Every scene in 500 Days of Summer is preceded by the day number in the relationship. Usually we’ll go from Day 33 to Day 401 to Day 55 to Day 350 – with the ends of the relationship getting closer and closer. So it’s kinda cool. Cause we’ll go from a scene where Tom and Summer are laughing their asses off having the best time of their lives. To a scene where they’re at a restaurant wanting to rip each others’ heads off. It’s a neat way of showing how much relationships change over time.

If indeed this is based on the writer’s life, as he implies, I feel really sorry for him, because Summer, by all accounts, is a complete and utter bitch. Playing with gender-reversal here, Summer is pretty much the guy in the relationship and Tom the girl. She refuses to be labeled as boyfriend-girlfriend. And Tom – well – that’s the only thing he wants. And he believes that Summer, who we’re told right off the bat is way out of his league, is his soul-mate. This forces us to endure this completely one-sided relationship with poor Tom. We’re hoping and praying that Summer will finally come around and love him the way he loves her. But sadly, as we were warned in the beginning…this is not a love story.

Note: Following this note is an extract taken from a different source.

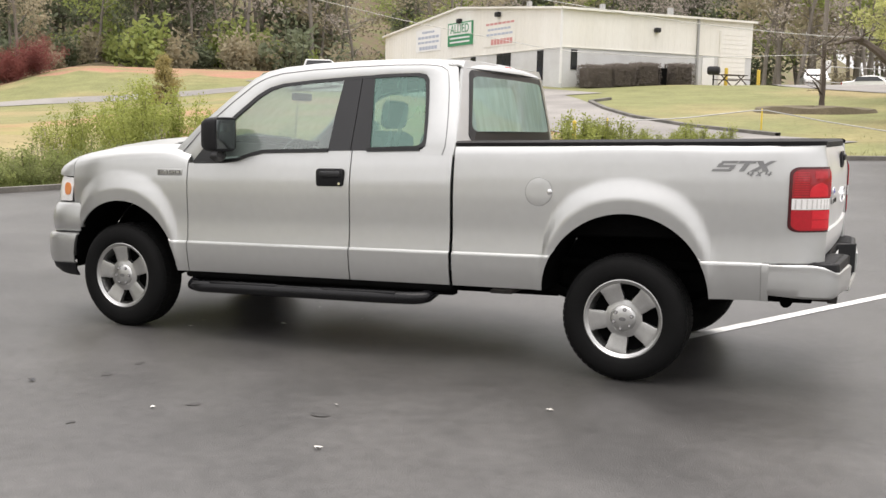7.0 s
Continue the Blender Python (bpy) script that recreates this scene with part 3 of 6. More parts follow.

The unique structure keeps you on your toes. You never quite know what’s going to happen next. In fact, the only clichés in the film are that Tom works at a Greeting Card company (ugh, please no one use this anymore) and he secretly wants to be an architect (doesn’t every guy in every movie?).

I guess in the end the whole 500 days thing and jumping back and forth can be looked at as a gimmick. Because on the whole, it really doesn’t add *that* much to the story. But it’s different. And in a world where a lot of these romantic comedies are the same, it’s a welcome change. If you can’t wait for those cash-hungry indie houses to scrape up enough money to get this thing distributed, I’d highly recommend checking out the script. It’s a good read. Just make sure you’re a bit of a masochist. If you’ve ever been in a relationship where you liked your partner a lot more than they liked you (come on, haven’t we all?) this one’s going to hit close to home.

Oh and the very last line is a classic. I don’t want to hype it up. It’s not like the first time you saw The Sixth Sense or anything. But it’s a great great line.

[ ] trash
[ ] barely kept my interest

[ ] worth the read

[x] impressive

[ ] genius

What I learned from 500 Days Of Summer: I think the thing that struck me right off the bat was how unlikable Summer was. And how that was the first time in romantic comedy history I had ever seen an unlikable female lead. Again, do something different with one of your main characters. Do something different with how you tell a story that’s been told a million times before (going back and forth randomly in time). 500 Days is a unique take on a tried-and-true genre. How will you make your story different?